Each of its two stereo channels offers 4 bands of parametric EQ along with a low-pass and high-pass filter. These bands offer notable overlap and each band has a significant adjustable frequency range.
The bands can be set to boost or cut by up to 20 dB and can offer either bell curve filters or shelving filters. The Q factor (for bell curve filters) or resonance/slope (for shelving filters) is also fully adjustable.
Each channel also comes with its own gain control from -6 to +4 dB. The tube gain stages are made possible with 2 x 5751, 4 x 6922 vacuum tubes.
Native Instruments Passive EQ
The Native Instruments Passive EQ (link to check it out at Native Instruments) is a superb “passive” styled EQ plugin. It captures the sound of high-end tube-powered gear like the aforementioned Massive Passive and even has the same stereo 4-band processing with LPF and HPF.
Native Instrument’s Passive EQ offers per-band stereo link, M/S processing and A/B mode.
Each of the two channels can be set up independently of the other. The bands are fully parametric and each channel has its own gain (-6dB to +4dB); high-pass filter, and low-pass filter controls.

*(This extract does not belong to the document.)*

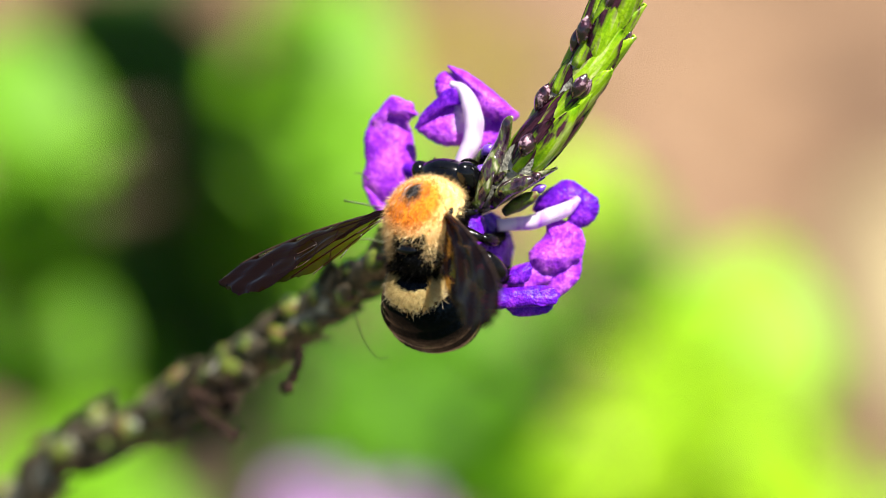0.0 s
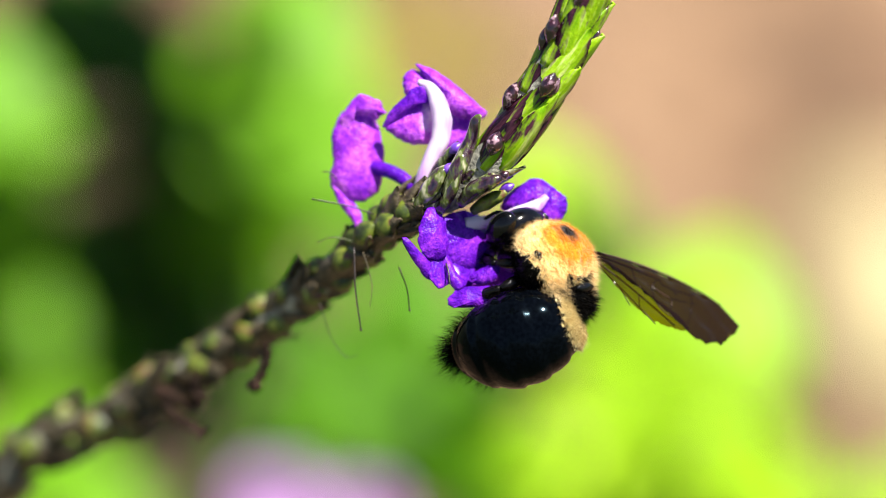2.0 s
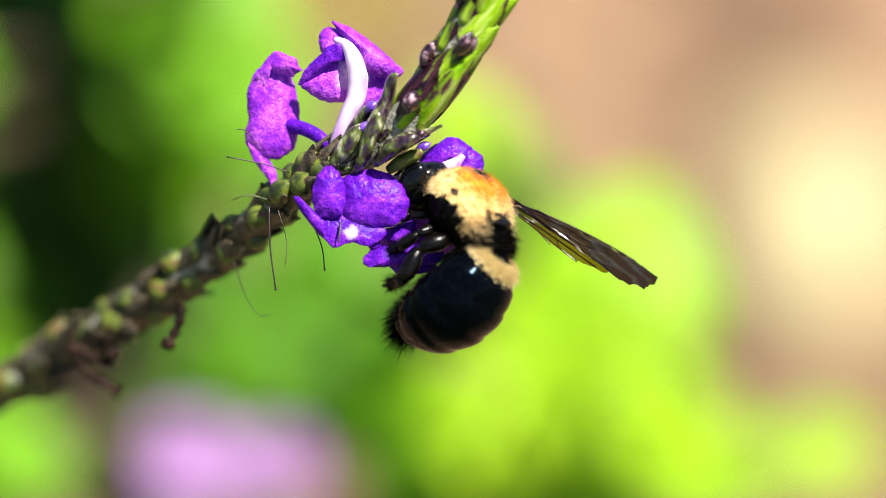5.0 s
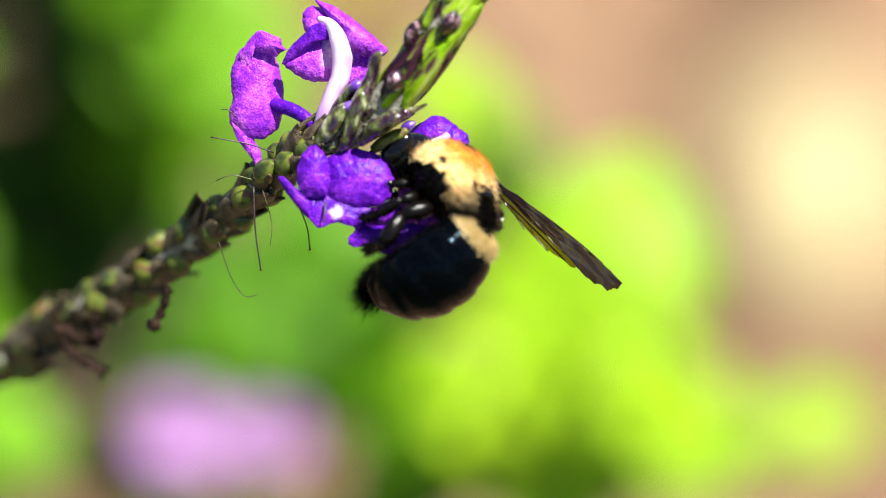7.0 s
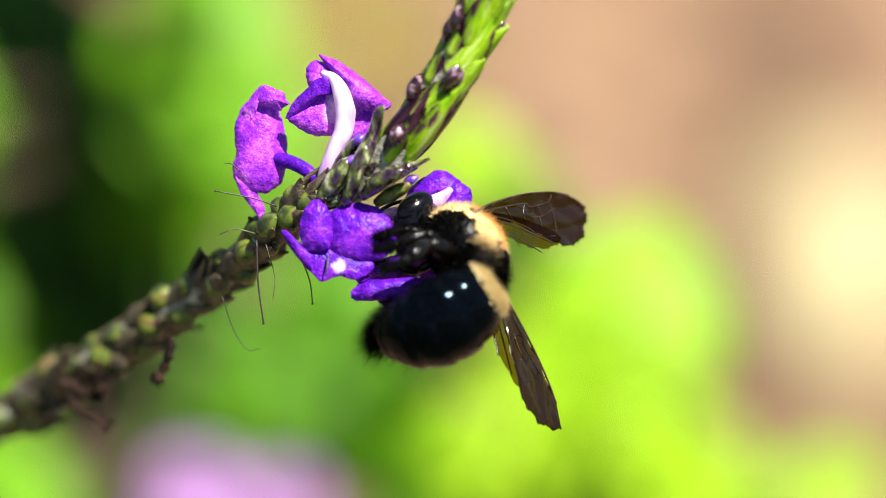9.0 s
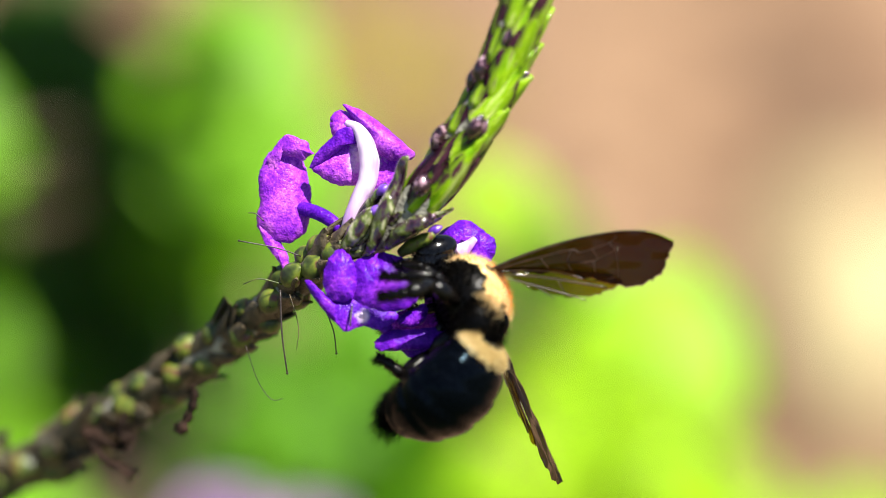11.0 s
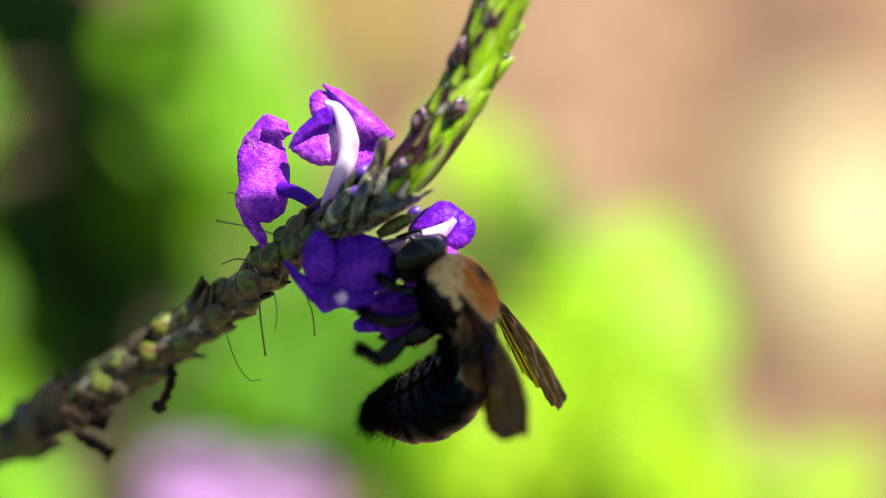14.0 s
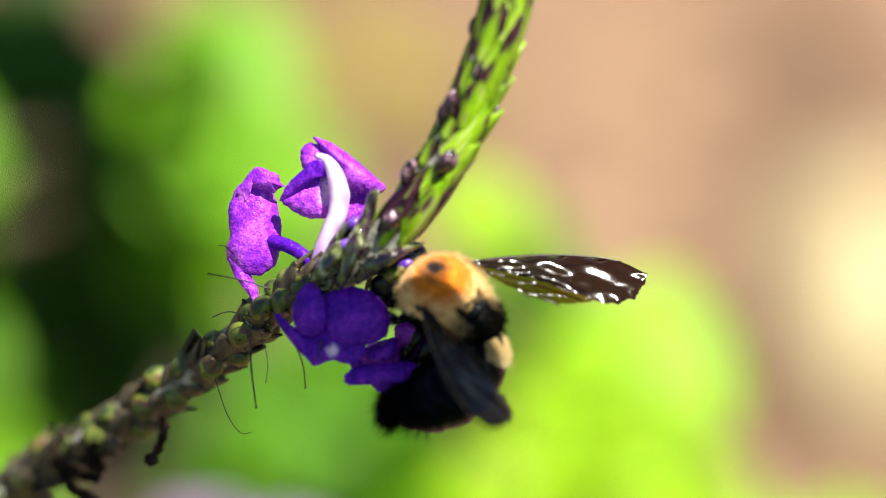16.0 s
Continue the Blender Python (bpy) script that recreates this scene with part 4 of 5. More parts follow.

This plugin was modeled in collaboration with the renowned Softube.
Native Instruments is featured in the following My New Microphone articles:
• Top Best MIDI Controller Brands In The World
• Top Best Virtual/Software Instrument Plugin Brands
Softube is featured in the following My New Microphone articles:
• Top Best DAW Control Surface Brands In The World
• Top Best Audio Plugin (VST/AU/AAX) Brands In The World
What are the different types of EQ? When it comes to audio equalization, there are several types of EQ to be aware of. They are as follows:
- Graphic EQ
- Parametric EQ
- Semi-Parametric EQ
- Dynamic EQ
- Linear Phase EQ
- Passive EQ
- Shelving EQ
- Stereo EQ
- Mid-Side EQ
What is semi-parametric audio equalization? Semi-parametric EQ (sometimes referred to as quasi-parametric EQ) offers some, but not all, of the customization of a parametric EQ. The customization of the frequency bands could include the choice of filter type; centre frequency; Q factor value and relative gain (boost/cut).